Bridge metadata should surface optional codec availability to help the JS side decide when to rely on SciPy/Torch/Sklearn codecs.

SciPy (sparse matrices)

Targets:

  • scipy.sparse.csr_matrix, csc_matrix, coo_matrix

Envelope (current):

{
  "__tywrap__": "scipy.sparse",
  "codecVersion": 1,
  "encoding": "json",
  "format": "csr" | "csc" | "coo",
  "dtype": "float64",
  "shape": [rows, cols],
  "data": [ ... ],

  // csr/csc only:
  "indices": [ ... ],
  "indptr": [ ... ],

  // coo only:
  "row": [ ... ],
  "col": [ ... ]
}

Notes:

  • Only csr/csc/coo formats are supported.
  • Complex sparse matrices are rejected (explicit failure; no silent coercion).
  • No dense fallback: callers should convert explicitly if needed.

Torch (tensors)

Targets:

  • torch.Tensor (CPU tensors only by default)

Envelope (current):

{
  "__tywrap__": "torch.tensor",
  "codecVersion": 1,
  "encoding": "ndarray",
  "shape": [ ... ],
  "dtype": "float32",
  "device": "cpu" | "cuda:0" | ...,

  // Nested ndarray envelope:
  "value": {
    "__tywrap__": "ndarray",
    "codecVersion": 1,
    "encoding": "arrow" | "json",
    "b64": "...",        // when encoding="arrow"
    "data": [ ... ],     // when encoding="json"
    "shape": [ ... ]
  }
}

Notes:

  • Default to CPU tensors; require opt-in for .cpu() conversion.
  • Reject non-contiguous tensors unless explicitly allowed.
  • Opt-in copy/transfer via TYWRAP_TORCH_ALLOW_COPY=1.
  • Future: GPU-native transport (DLPack/Arrow CUDA) to avoid implicit device transfers.

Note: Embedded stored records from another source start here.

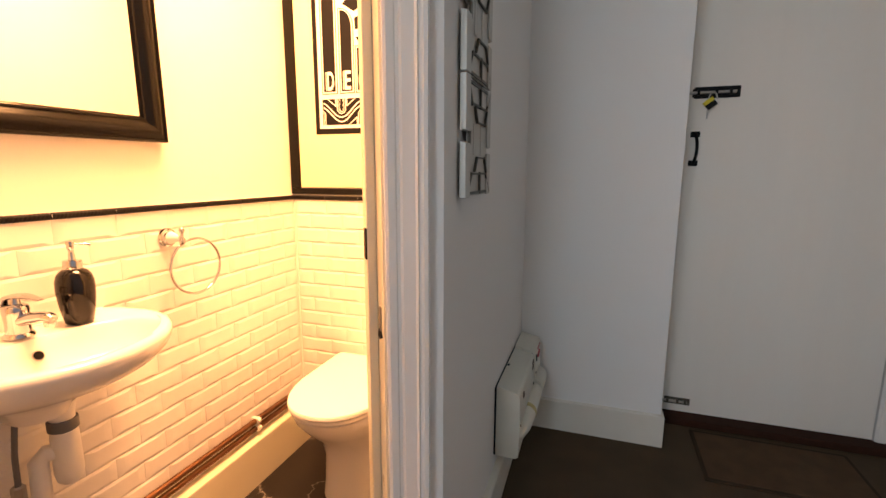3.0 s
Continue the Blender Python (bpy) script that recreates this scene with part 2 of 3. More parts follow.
r1w, r2w = diag(CLEAR + 0.02, 0), diag(CLEAR + 0.02, DEPTH)
structure("wall_partition", prism([(r1w.x, r1w.y), (HALL_X, 0.479), (HALL_X, JUT_Y), (HALL_X, 2.05), (SIDE_X, 2.05), (SIDE_X, 0.524), (r2w.x, r2w.y)], 0.0, CEIL), WALL, "white painted wall between hall and toilet room", "wall")
a, b, c, d = diag(-0.02, 0), diag(-0.02, DEPTH), diag(-0.80, DEPTH), diag(-0.80, 0)
structure("wall_slanted", prism([(p.x, p.y) for p in (a, b, c, d)], 0.0, CEIL), WALL, "white painted slanted wall beside the toilet door", "wall")
a, b, c, d = diag(-0.02, 0), diag(-0.02, DEPTH), diag(CLEAR + 0.02, DEPTH), diag(CLEAR + 0.02, 0)
structure("wall_over_door", prism([(p.x, p.y) for p in (a, b, c, d)], 2.03, CEIL), WALL, "white painted wall above the toilet door", "wall")
structure("wall_jut", box(HALL_X, -0.058, JUT_Y, 2.05, 0.0, CEIL), WALL, "white painted wall beside the front door", "wall")
structure("wall_column", prism([(0.828, 1.637), (1.30, 1.637), (1.30, 2.05), (0.90, 2.05), (0.894, 1.93)], 0.0, CEIL), WALL, "white painted pier beside the front door", "wall")
structure("wall_over_front_door", box(-0.058, 0.897, DOOR_Y - 0.01, 2.05, 2.05, CEIL), WALL, "white painted wall above the front door", "wall")
# unseen backing, added to close off the outside behind the door leaf
structure("front_door_backing", box(-0.2, 1.1, 2.052, 2.10, 0.0, CEIL), WALL, "unseen wall added behind the front door to close the place", "wall")
structure("wall_east", box(RIGHT_X, 1.30, -2.5, 1.637, 0.0, CEIL), WALL, "white painted hall wall with a canvas print", "wall")
structure("wall_hall_west", box(-2.2, -2.05, -2.5, -0.40, 0.0, CEIL), WALL, "white painted hall wall", "wall")
south = bmesh.new()
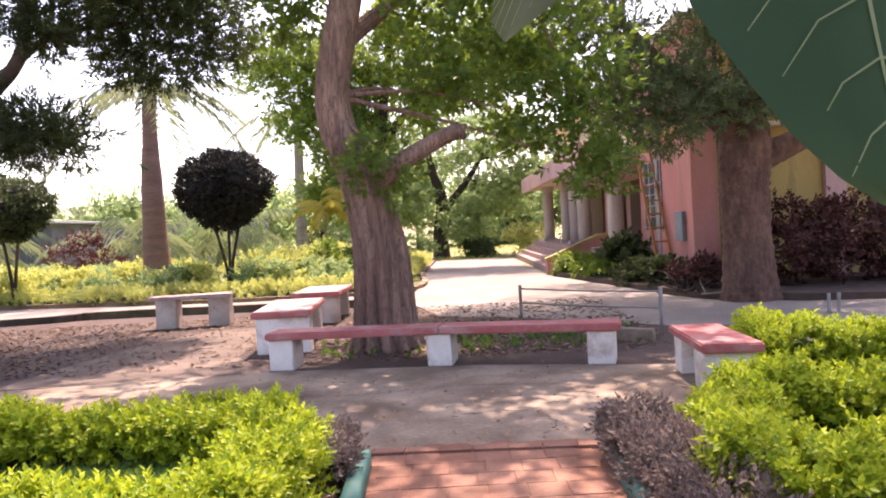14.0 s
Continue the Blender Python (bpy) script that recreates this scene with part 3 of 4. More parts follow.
# south-east bed
gold([(1.55, 7.95), (1.56, 7.6), (1.6, 6.9), (1.62, 6.0), (1.62, 5.0), (1.64, 4.2)], 0.52, 0.27)
gold([(1.55, 8.82), (2.6, 8.92), (3.4, 8.95)], 0.5, 0.24, 620, "sparser green clipped hedge at the bed's edge", GREEN_HEDGE)
gold([(3.6, 8.6), (4.6, 8.7), (5.8, 8.7)], 0.5, 0.3)
purple([(1.14, 8.85), (1.12, 8.4)], 0.34, 0.27)
purple([(1.08, 8.1), (1.09, 7.3), (1.12, 6.45)], 0.36, 0.28)

# ---- trees ----
def limbs(ob, rows, mat, first="trunk", **k):
    for i, r in enumerate(rows):
        kk = dict(k)
        if i:
            kk["ridges"] = kk.get("ridges", 0) * 0.5
        part(first if i == 0 else "limb", tube(r, **kk), mat, ob)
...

Sklearn (models + outputs)

Targets:

  • Primary outputs (predictions, scores) via existing numpy/pandas codecs.
  • Optional model metadata envelope (no full model pickling by default).

Envelope (current):

{
  "__tywrap__": "sklearn.estimator",
  "codecVersion": 1,
  "encoding": "json",
  "className": "LinearRegression",
  "module": "sklearn.linear_model._base",
  "version": "1.4.2",
  "params": { ... }
}

Notes:

  • Avoid pickle or joblib without explicit opt-in due to security and size.
  • Keep model serialization as an advanced, explicit feature.

Implementation Phases

  1. Define envelope specs and validation tests (round-trip + size limits).
  2. Implement Python bridge serialization with feature detection.
  3. Implement JS decoder + type mapping presets.
  4. Make Arrow frictionless (auto-register decoder + living app on Arrow path).
  5. Add payload scaling via artifact/chunked transport (protocol versioned if needed).
  6. Improve scientific codec ergonomics (explicit GPU opt-in, SciPy format expansion, safe sklearn opt-ins).
  7. Add performance gates and CI coverage for the new codecs.